The Cluster’s ongoing equity and inclusion work will be presented to American Geophysical Union (AGU) Annual Fall Meeting attendees on December 13.
Posted: November 23, 2024
The Cluster’s ongoing equity and inclusion work will be presented to American Geophysical Union (AGU) Annual Fall Meeting attendees on December 13.
A poster session titled Equity, Diversity, and Community: Opportunities for Critical Zone Science and Education is the product of two years of conversations, collaborations, and lessons shared and learned by members of the Big Data Cluster.

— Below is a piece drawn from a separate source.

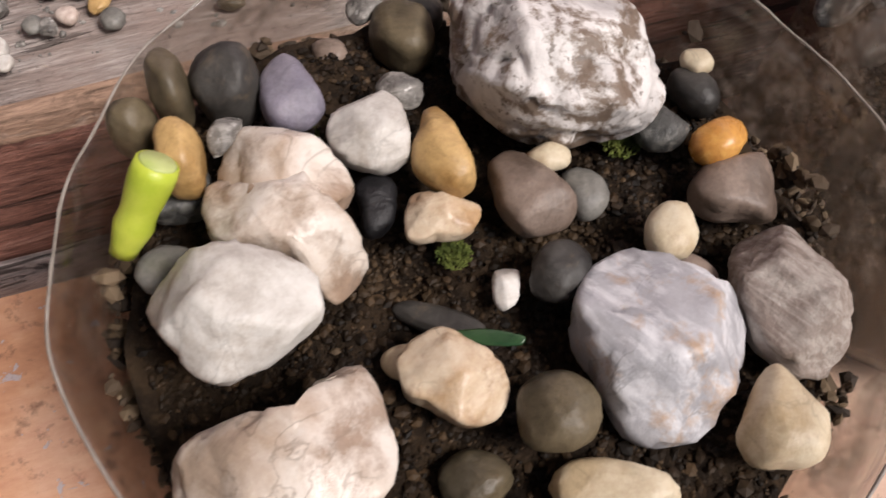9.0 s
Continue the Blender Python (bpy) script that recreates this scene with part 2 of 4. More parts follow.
def ledge_material():
    m, t, p = tree("orange_ledge_paint")
    v = coords(t, (1, 1, 1), False)
    broad = noisy(t, v, 18, 6, 0.65, 0.4)
    col = ramp(t, broad, [(0.3, (0.42, 0.20, 0.11)), (0.5, (0.60, 0.32, 0.19)), (0.7, (0.72, 0.46, 0.33))])
    # paler to the right: worn paint, plus the stronger light there put into colour
    sep = t.nodes.new("ShaderNodeSeparateXYZ")
    t.links.new(v, sep.inputs[0])
    add = node(t, "Math")
    add.operation = "MULTIPLY_ADD"
    add.inputs[1].default_value = 0.16
    t.links.new(noisy(t, v, 9, 5, 0.6), add.inputs[0])
    t.links.new(sep.outputs[0], add.inputs[2])
    worn = node(t, "MapRange")
    worn.inputs["From Min"].default_value, worn.inputs["From Max"].default_value = -0.06, 0.10
    t.links.new(add.outputs[0], worn.inputs["Value"])
    col = mixed(t, worn.outputs[0], col, (0.80, 0.64, 0.56))
    streak = noisy(t, coords(t, (1, 3, 1), False), 60, 8, 0.7)
    col = mixed(t, 0.45, col, ramp(t, streak, [(0.3, (0.3, 0.3, 0.3)), (0.7, (0.72, 0.72, 0.72))]), "OVERLAY")
    chip = ramp(t, noisy(t, v, 95, 6, 0.65, 0.5), [(0.63, (0, 0, 0)), (0.645, (0.9, 0.9, 0.9))])
    col = mixed(t, chip, col, (0.52, 0.48, 0.52))
    dirt = ramp(t, noisy(t, v, 130, 6, 0.7), [(0.55, (0, 0, 0)), (0.68, (0.75, 0.75, 0.75))])
    col = mixed(t, dirt, col, (0.17, 0.085, 0.055))
    t.links.new(col, p.inputs["Base Color"])
    p.inputs["Roughness"].default_value = 0.6
    bumped(t, p, mixed(t, 0.5, streak, chip), 0.5, 0.0012)
    return m


LEDGE = ledge_material()


def soil_material():
    m, t, p = tree("moist_soil")
    v = coords(t)
    col = ramp(t, noisy(t, v, 230, 6, 0.7), [(0.3, (0.006, 0.004, 0.003)), (0.55, (0.030, 0.019, 0.011)), (0.75, (0.10, 0.065, 0.036))])
    col = mixed(t, ramp(t, noisy(t, v, 45, 5, 0.6), [(0.50, (0, 0, 0)), (0.66, (0.6, 0.6, 0.6))]), col, (0.085, 0.055, 0.030))
    t.links.new(col, p.inputs["Base Color"])
    p.inputs["Roughness"].default_value = 0.7
    p.inputs["Specular IOR Level"].default_value = 0.2
    bumped(t, p, noisy(t, v, 500, 7, 0.7), 1.0, 0.002)
    return m


SOIL = soil_material()


def grit_material():
    m, t, p = tree("soil_grit")
    g = t.nodes.new("ShaderNodeNewGeometry")
    col = ramp(t, g.outputs["Random Per Island"], [(0.0, (0.006, 0.004, 0.0025)), (0.6, (0.018, 0.011, 0.006)), (0.86, (0.042, 0.026, 0.014)), (0.99, (0.08, 0.050, 0.026)), (1.0, (0.13, 0.10, 0.07))])
    col = mixed(t, ramp(t, noisy(t, coords(t), 45, 5, 0.6), [(0.50, (0, 0, 0)), (0.66, (0.6, 0.6, 0.6))]), col, (0.085, 0.055, 0.030))
    t.links.new(mixed(t, 0.5, col, ramp(t, noisy(t, coords(t), 700, 5, 0.7), [(0.3, (0.2, 0.2, 0.2)), (0.7, (0.8, 0.8, 0.8))]), "OVERLAY"), p.inputs["Base Color"])
    p.inputs["Roughness"].default_value = 0.6
    p.inputs["Specular IOR Level"].default_value = 0.2
    return m


GRIT = grit_material()


def film_material(name, dirt, clear, tint):
    """Thin clear plastic with dried mud on it."""
    m, t, p = tree(name)
    v = coords(t, (1, 1, 1), False)
    mud = noisy(t, v, 45, 8, 0.7, 0.8)
    col = mixed(t, ramp(t, noisy(t, v, 350, 5, 0.7), [(0.4, (0, 0, 0)), (0.65, (1, 1, 1))]), (0.13, 0.09, 0.055), tint)
    t.links.new(col, p.inputs["Base Color"])
    p.inputs["Roughness"].default_value = 0.3
    thin = node(t, "BsdfTransparent", Color=(0.95, 0.94, 0.92, 1))
    part_ = ramp(t, mud, [(0.50, (clear,) * 3), (0.70, (dirt,) * 3)])
    dust = ramp(t, noisy(t, v, 900, 2, 0.5), [(0.66, (0, 0, 0)), (0.72, (0.6, 0.6, 0.6))])
    part_ = mixed(t, 1.0, part_, dust, "LIGHTEN")
    glow = node(t, "BsdfTranslucent")
    t.links.new(col, glow.inputs[0])
    both = node(t, "MixShader", Fac=0.55)
    t.links.new(p.outputs[0], both.inputs[1])
    t.links.new(glow.outputs[0], both.inputs[2])
    mix = node(t, "MixShader")
    t.links.new(part_, mix.inputs[0])
    t.links.new(thin.outputs[0], mix.inputs[1])
    t.links.new(both.outputs[0], mix.inputs[2])
    gloss = node(t, "BsdfGlossy", Roughness=0.18)
    fres = node(t, "LayerWeight", Blend=0.5)
    over = node(t, "MixShader")
    t.links.new(ramp(t, fres.outputs["Facing"], [(0.3, (0.03, 0.03, 0.03)), (1.0, (0.20, 0.20, 0.20))]), over.inputs[0])
    t.links.new(mix.outputs[0], over.inputs[1])
    t.links.new(gloss.outputs[0], over.inputs[2])
    bump = node(t, "Bump", Strength=0.35, Distance=0.002)
    t.links.new(noisy(t, v, 70, 5, 0.6), bump.inputs["Height"])
    for n in (gloss, fres, p):
        t.links.new(bump.outputs[0], n.inputs["Normal"])
    t.links.new(over.outputs[0], t.nodes["Material Output"].inputs[0])
    return m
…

University of Vermont based post doctoral student Dustin Kincaid will be on hand to introduce meeting attendees to this work during the 3 ½ hour session at AGU. While those who visit the poster may see a single individual, Kincaid is quick to describe the collaborative nature of the work presented.
The Cluster’s commitment to a Team Science approach to their work means that before the actual science begins, individual members and collaborative groups take the necessary time to lower barriers and dissolve silos that oftentimes reinforce systemic inequalities between identities and cultures.
It's something all two dozen members of the Big Data Cluster hope to bring to their work throughout the sciences, a slow process to be sure. But the rate of change isn’t the measure of progress. It’s the small steps along the way that will add up over time. The kindness of usually marginalized voices expressing empathy with the unconscious bias of team members, the commitment to challenging the status quo of science, technology, engineering, and math education itself, and adding to the growing chorus of voices calling for a new approach to scientific project team building are the early outcomes of this work - not building “inclusivity” but “community”. Where the table isn’t set and then others invited to sit, but all join to set the table together.
Work described in the AGU poster session is only the beginning and will be further explored in the recently accepted Equity, Diversity, and Community as the Basis for Critical Zone Science and Education which will appear in an upcoming issue of Earth's Future.